Cracked recently did a piece on how to distinguish "good-bad movies" from legitimately bad ones, and I'd say Troll 2 fits most of the criteria. There was lots of unintended humor, the awfulness definitely escalates, and one can certainly learn from Fragasso & Drudi's mistakes on how to write a screenplay. That said, however...

...I really wish I saw this with a bigger crowd. I saw Troll 2 at a place called Videology, in Williamsburg. For years, it was a simple video store, but recently, they made a drastic overhaul and now they're a bar and restaurant that screens movies and TV shows - in addition to still renting videos! This was my first time in the place. I remember how it used to look because I'd often pass by it when I worked in Williamsburg. It's completely different now. The bar is in the front, with seating space; in the middle is a booth where one can rent and return videos, along with bathrooms and the kitchen; and in the back is a larger dining room area where the movies are shown. DVDs line one wall off to the side, and a door and curtain separates the room from the bar area. It's very nice.

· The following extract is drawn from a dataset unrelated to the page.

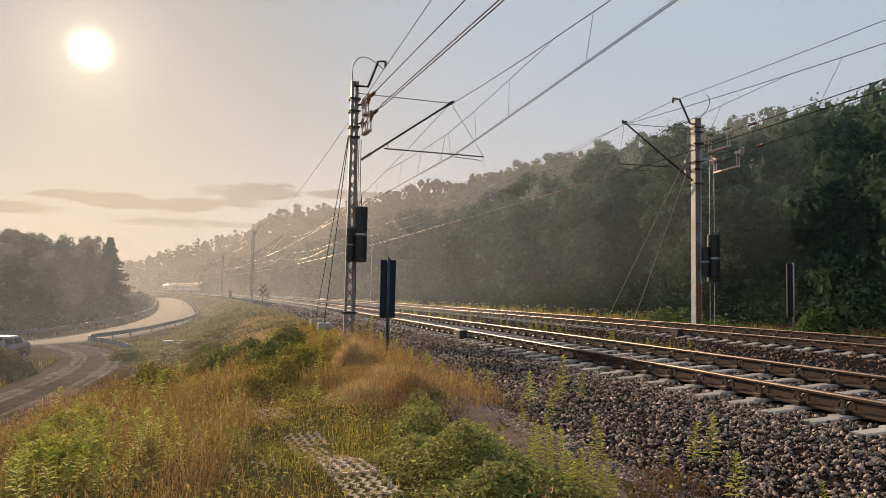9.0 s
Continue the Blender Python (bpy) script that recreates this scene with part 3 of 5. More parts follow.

By the time the movie started, I was the only one in the room. I got there about a half hour early because this was a free show, and I figured a movie with as big a cult following as it has would mean a large crowd. Not so. A couple of guys came in about five or ten minutes into the movie, and they chattered to themselves here and there, about the movie and other things, as I munched my very salty popcorn. This was one time, though, where I didn't object to people talking. I knew that Troll 2 was the kind of movie you don't watch the same way you watch, say, a Scorsese movie, and I was fully prepared for some audio commentary from the crowd. I kinda wished they were more vocal in their heckling!